She established its office in Indonesia in 1956 and for two years she travelled widely throughout Indonesia, covering the so-called State of War and Siege. Travelling in the entourage of President Sukarno, she was summoned to sing duets with him at his mass rallies.
When television came to New Zealand, she was the first TV critic for The Dominion, writing as Sam Cree, and the first TV critic for the Sunday Times when it began, writing as Hillary Court.
In 1973 Dame Christine was appointed to the Broadcasting Council, but was removed by prime minister Robert Muldoon after they crossed swords.
In 1952, with Helen Brew, she founded what became known as the Parents Centre educational movement for pregnant women and their husbands.

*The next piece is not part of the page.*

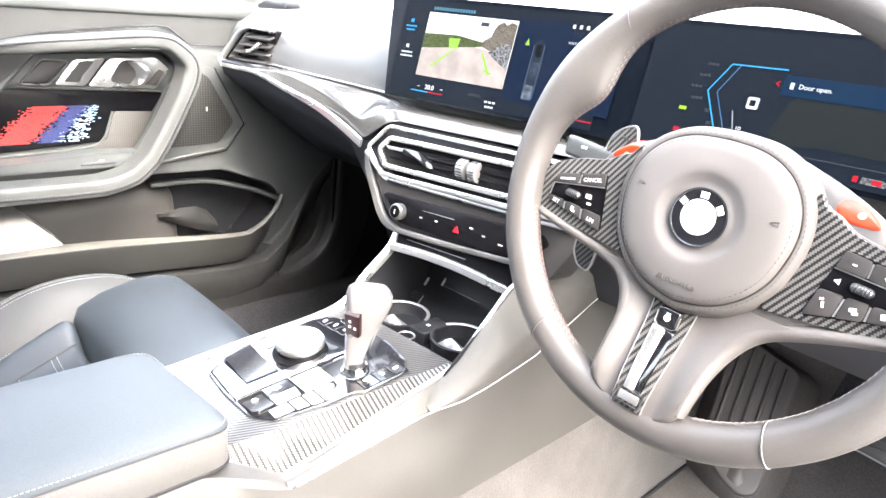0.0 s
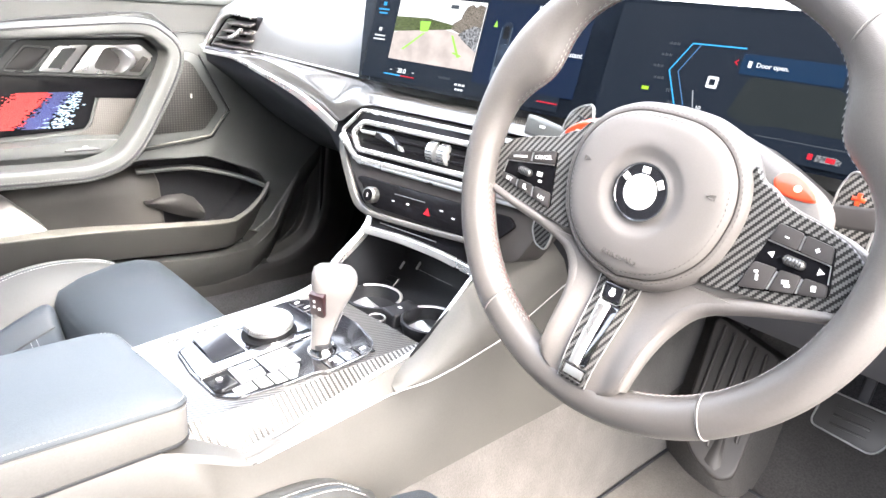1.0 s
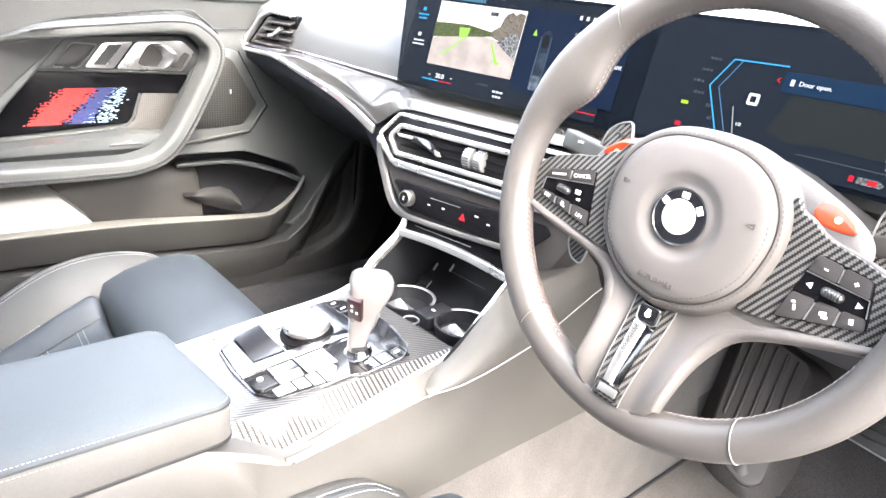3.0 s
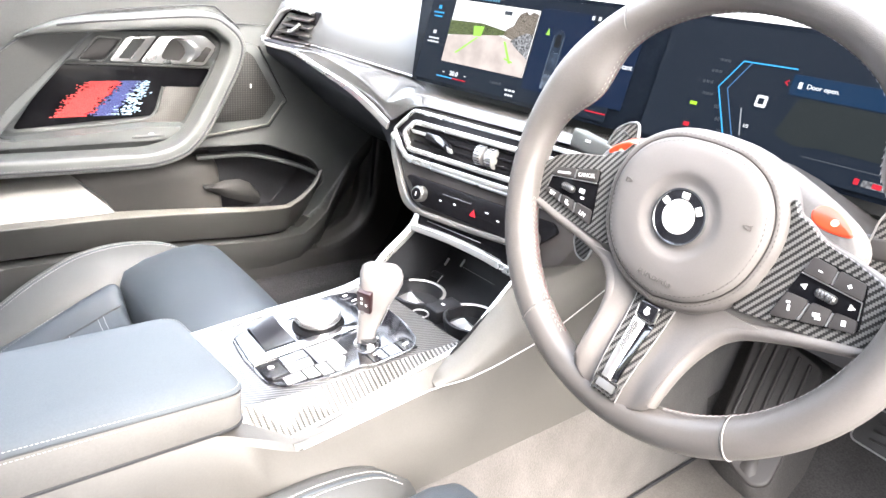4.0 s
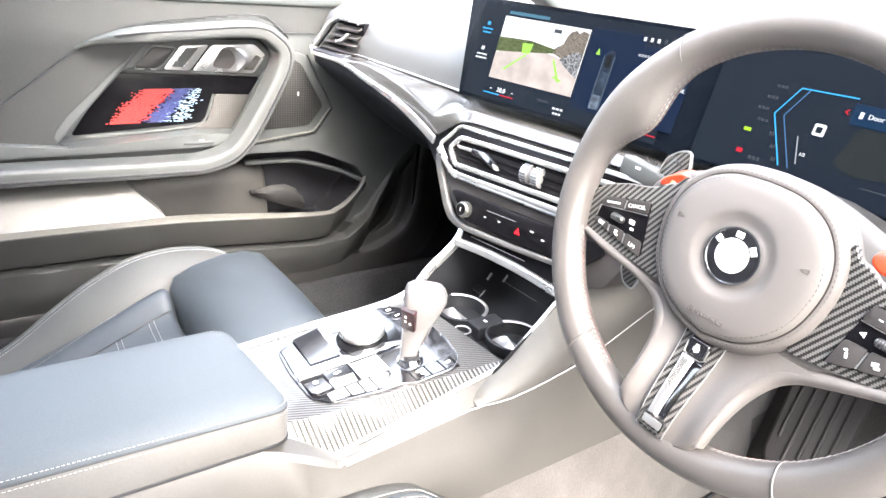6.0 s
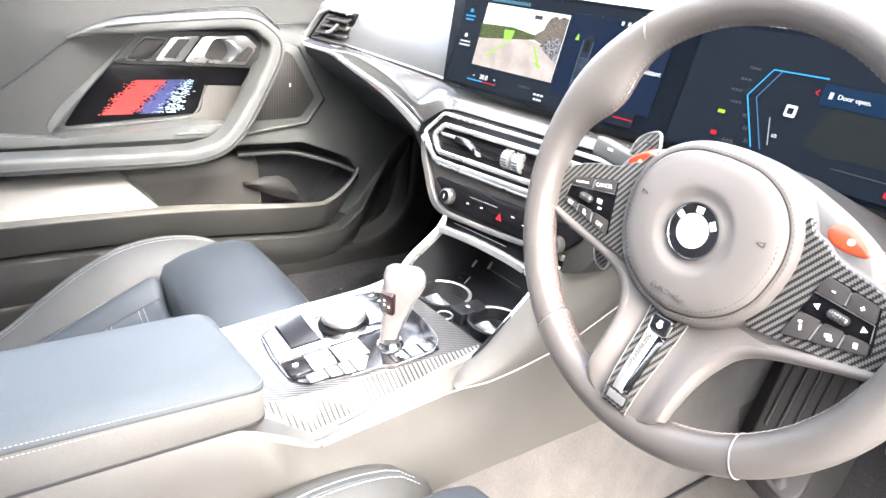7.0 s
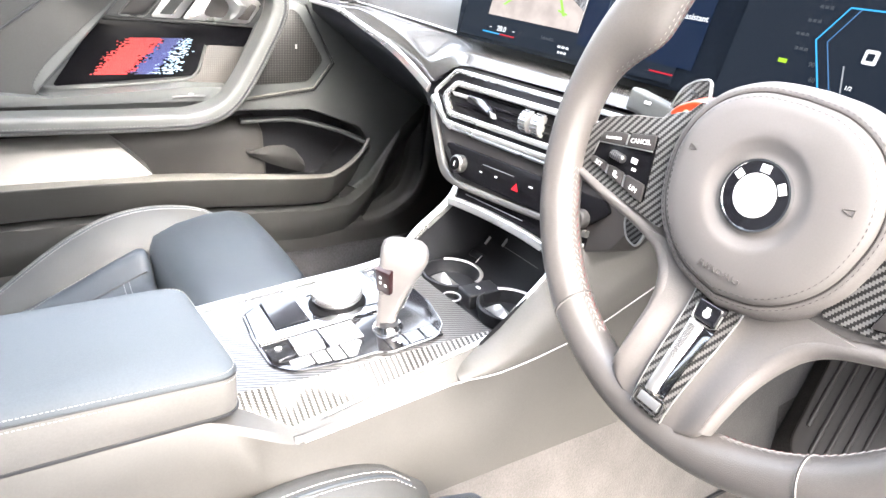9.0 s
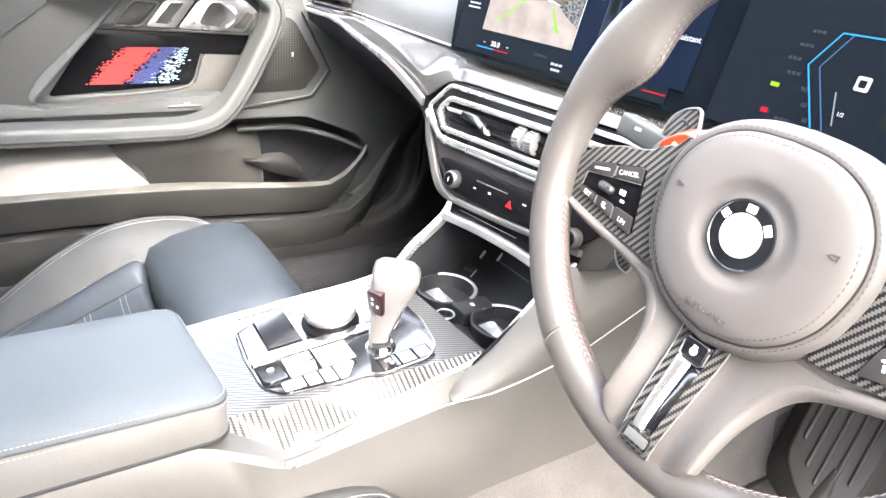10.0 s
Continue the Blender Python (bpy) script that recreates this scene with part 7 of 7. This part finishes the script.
flecks("red_flecks", 3, -0.216, -0.150, material("fleck red", (0.42, 0.03, 0.028), 0.5), "red flecks", 0.010)
flecks("blue_flecks", 5, -0.152, -0.108, material("fleck navy", (0.025, 0.035, 0.13), 0.5), "navy flecks", 0.006)
flecks("white_flecks", 7, -0.112, -0.066, material("fleck pale", (0.28, 0.40, 0.52), 0.5), "pale blue flecks", 0.014, 0.0010, 0.62)
part("insert_grille", prism(rounded([(-0.060, 0.4480), (-0.022, 0.4660), (-0.004, 0.5210), (0.070, 0.5180), (0.030, 0.4400)], 0.006), 0.002, 0.007, FINE_GRILLE, DOOR, 0.002), door, "pale perforated speaker grille")
part("insert_lip", sweep(curve_points([(-0.292, 0.4410, 0.004), (-0.20, 0.4440, 0.005), (-0.09, 0.4505, 0.006), (-0.045, 0.4560, 0.006), (-0.026, 0.4700, 0.006), (-0.016, 0.4950, 0.006), (-0.007, 0.5210, 0.005)], 6), oval(0.0026, 0.0022, 8), LOOP_HIDE, up=(0, 0, 1), m=DOOR, name="insert_lip"), door, "pale rounded lip along the insert")
part("armrest_ledge", prism(rounded([(-0.45, 0.428), (-0.02, 0.428), (0.02, 0.452), (-0.06, 0.456), (-0.29, 0.441), (-0.45, 0.46)], 0.006), 0.03, 0.075, PLASTIC, DOOR, 0.008, 3), door, "soft ledge under the insert")
part("switch_gap", rbox((0.026, 0.062, 0.004), DARK, pose(-0.765, -0.06, 0.4415, 0, 25, 0), 0.002), door, "dark gap round the switch")
part("window_switch", rbox((0.022, 0.056, 0.010), LOOP_HIDE, pose(-0.765, -0.06, 0.440, 0, 25, 0), 0.003), door, "grey window switch")
part("switch_tip", rbox((0.006, 0.010, 0.003), SATIN, pose(-0.757, -0.055, 0.443, 0, 25, 0), 0.002), door, "bright switch tip")
# forward speaker
CARD = basis((-0.775, 0, 0), (0, 1, 0), (0, 0, 1), (1, 0, 0))
spk = part("speaker_panel", prism(rounded([(0.08, 0.575), (0.150, 0.620), (0.176, 0.611), (0.242, 0.495), (0.201, 0.440), (0.045, 0.421), (0.02, 0.45)], 0.010), -0.004, 0.006, PLASTIC, CARD, 0.003), door, "grey speaker surround")
part("speaker_grille", prism(rounded([(0.09, 0.565), (0.146, 0.604), (0.164, 0.594), (0.218, 0.502), (0.184, 0.458), (0.05, 0.452), (0.04, 0.47)], 0.01), 0.004, 0.0075, GRILLE, CARD, 0.001), spk, "perforated speaker grille")
part("speaker_badge", rbox((0.004, 0.009, 0.0012), SATIN, CARD @ pose(0.158, 0.530, 0.0085), 0.0006, 1), spk)
# pale strip: the highlight on the surround's lower lip given as colour
part("speaker_lip_glint", sweep([(0.045, 0.427, 0.008), (0.197, 0.446, 0.008), (0.234, 0.496, 0.008)], oval(0.0015, 0.0015, 6), PALE_TRIM, m=CARD, name="speaker_lip_glint"), spk)
# pull plate above the pocket and the pocket flap
part("pull_plate", loft([[(-0.80, -0.80, z0), (-0.80, y1, z0), (x, y1, z0), (x, -0.80, z0 + 0.002)] for x, y1, z0 in ((-0.728, -0.140, 0.2965), (-0.735, -0.150, 0.308), (-0.752, -0.185, 0.345), (-0.760, -0.198, 0.357), (-0.768, -0.205, 0.361))], PALE_TRIM, smooth=50, name="pull_plate"), door, "smooth pale pull plate")
part("pocket_flap", loft([[(-0.83 + d, y, z0 + (z1 - z0) * 0.5 + 0.5 * (z1 - z0) * k - 0.004 * abs(k)) for k, d in ((-1, 0.0), (-0.5, 0.010), (0, 0.014), (0.5, 0.010), (1, 0.0), (0, -0.012))] for y, z0, z1 in ((0.072, 0.293, 0.295), (0.09, 0.284, 0.302), (0.12, 0.268, 0.309), (0.155, 0.254, 0.308), (0.18, 0.246, 0.296), (0.20, 0.240, 0.270))], SILL, name="pocket_flap"), door, "grey leaf-shaped pocket divider")
# liner toned darker than the card for the shade inside the pocket
part("pocket_liner", loft([[(-0.90, y, 0.20), (-0.900, y, z1), (-0.868, y, z1), (-0.850, y, z1 - 0.012), (-0.842, y, z1 - 0.05), (-0.836, y, 0.20)] for y, z1 in ((-0.54, 0.350), (-0.1, 0.354), (0.05, 0.360), (0.10, 0.364), (0.112, 0.340), (0.12, 0.24))], material("shade-toned pocket liner", (0.030, 0.0285, 0.0265), 0.55, bump=0.1, bump_scale=1600, grain=(0.05, 500)), smooth=50, name="pocket_liner"), door, "grey liner at the back of the door pocket")
part("pocket_rim", sweep(curve_points([(-0.835, 0.06, 0.3620), (-0.822, 0.141, 0.3660), (-0.815, 0.191, 0.3620), (-0.800, 0.276, 0.3380), (-0.785, 0.335, 0.3120)], 6), slab(0.010, 0.0045, 0.003), PLASTIC, name="pocket_rim"), door, "grey inner rim of the door pocket")
part("panel_gap", sweep([(0.045, 0.4195, 0.002), (0.202, 0.4385, 0.002), (0.2445, 0.495, 0.002), (0.180, 0.612, 0.002)], oval(0.0018, 0.0022, 6), DARK, m=CARD, name="panel_gap"), door, "dark gap round the speaker surround")
part("panel_gap", sweep([(0.095, 0.655, 0.003), (0.19, 0.655, 0.003), (0.30, 0.648, 0.003)], oval(0.0014, 0.002, 6), DARK, m=CARD, name="panel_gap"), door, "dark gap below the window line")
lip = curve_points([(-0.722, -0.85, 0.262), (-0.722, -0.4, 0.262), (-0.718, -0.1, 0.254), (-0.716, 0.18, 0.229), (-0.722, 0.25, 0.236), (-0.745, 0.31, 0.266), (-0.772, 0.348, 0.300)], 8)


def lip_section(t):
    return [(a + 0.55 * (b - 0.038), b) for a, b in slab(between(t, [(0.0, 0.026), (0.35, 0.022), (0.55, 0.012), (0.8, 0.007), (1.0, 0.004)]), 0.038, 0.004, 3)]


# wall toned dark: the shade on its face is in the colour
wall = sweep(lip, lip_section, material("shade-toned pocket wall", (0.036, 0.0365, 0.036), 0.5, grain=(0.06, 500), spec=0.4), name="pocket_wall")
wall.materials.append(PALE_TRIM)  # light on the upward faces put into a paler tone
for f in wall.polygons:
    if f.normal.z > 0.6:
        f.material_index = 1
part("pocket_wall", wall, door, "outer wall of the door pocket, shaded face and lit edge in tone")
path = curve_points([(-0.765, -1.1, 0.112), (-0.765, 0.14, 0.112), (-0.765, 0.25, 0.124), (-0.765, 0.352, 0.125), (-0.765, 0.404, 0.138), (-0.765, 0.456, 0.173), (-0.765, 0.485, 0.241), (-0.765, 0.490, 0.32), (-0.765, 0.500, 0.55)], 8)
rings = []
for k, p in enumerate(path):
    way = (path[min(k + 1, len(path) - 1)] - path[max(k - 1, 0)]).normalized()
    n = Vector((0, -way.z, way.y)).normalized()
    side = Vector((1, 0, 0))
    rings.append([p - n * 0.10, p + side * 0.002 - n * 0.02, p + side * 0.002 - n * 0.004, p + n * 0.0015 - side * 0.003, p + n * 0.003 - side * 0.010, p - side * 0.016 + n * 0.014, p - side * 0.020 + n * 0.030, p - side * 0.024 + n * 0.0335, p - side * 0.05 + n * 0.036, p - side * 0.05 - n * 0.10])
sill = part("baseboard", loft(rings, SILL, smooth=60, name="baseboard"), None)
tagged(sill, "dark plastic door sill trim", "door sill", kind="structure")
# mirror outside the side glass
mirror = thing("door_mirror", "white and black exterior door mirror beyond the side glass", "mirror", (-1.0, 0.35, 0.75))
part("shell", rbox((0.20, 0.10, 0.14), PAINT, pose(-1.02, 0.40, 0.80, 0, 0, 8), 0.035, 4), mirror, "white painted shell")
part("foot", rbox((0.12, 0.05, 0.03), DARK, pose(-0.90, 0.40, 0.735), 0.01), mirror, "black mirror foot")
part("mirror_glass", rbox((0.17, 0.006, 0.11), CHROME, pose(-1.02, 0.35, 0.80, 0, 0, 8), 0.002), mirror, "mirror glass")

This spread throughout the country and influenced maternity hospital policy and procedures, making doctors and nurses aware of the important emotional aspects of childbirth and mother-infant bonding.
She entered publishing as a freelance editor for what was then New Zealand's leading firm, A H and A W Reed, and set up her own firm, Cape Catley Ltd, in the Marlborough Sounds in 1973.
She published more than 100 books, continuing to write, edit, publish and conduct writers' workshops when she shifted to Devonport on the North Shore in 2000.
She wrote books for publication in the United Kingdom and New Zealand as well as being editor or co-editor of a number of anthologies, and had innumerable feature stories published in newspapers and periodicals around the world.
In 2006 the crowning achievement of her writing career, Bright Star, the biography of remarkable New Zealand astronomer Beatrice Hill Tinsley, was published to wide acclaim.
Dame Christine was the tutor-in-charge of New Zealand's first polytechnic school of journalism in 1967, in Wellington.
She insisted that half the students were female - a move that accelerated the number of women employed in the industry.
In 1961, while working as an advertising copywriter, she was tasked with renaming the Chinese Gooseberries to appease the American market, which was uncomfortable with the Communist overtones of the fruit's name.
As a result, Dame Christine coined the name Kiwi berry, which later evolved to kiwifruit.
She set up and chaired the Frank Sargeson Trust to benefit writers through the Buddle Finlay Sargeson Fellowship and was instrumental in forming another charitable trust to commemorate her friend, the historian and biographer Michael King.
Last year she was awarded a CLL (Copyright Licensing Writers' Award) to write her autobiography, which was nearly completed when she died. It is hoped to be published next year.
In a statement issued by her family, they said Dame Christine would be remembered for her enthusiasm for life, her belief in people, her mentoring of new talent, her liberalism and her sense of fun.
"To her family, Chris was a true Renaissance woman, loving mother, grandmother and literary godmother to the many journalists and writers she taught and encouraged.
"Witty, wry, both playful and deeply thoughtful about the needs of her friends and for the country she loved, she was a great raconteur who loved a good story above all else."
Dame Christine leaves behind three children, Sarah Beck, Nicola Scott and Martin Cole, and six grand-children.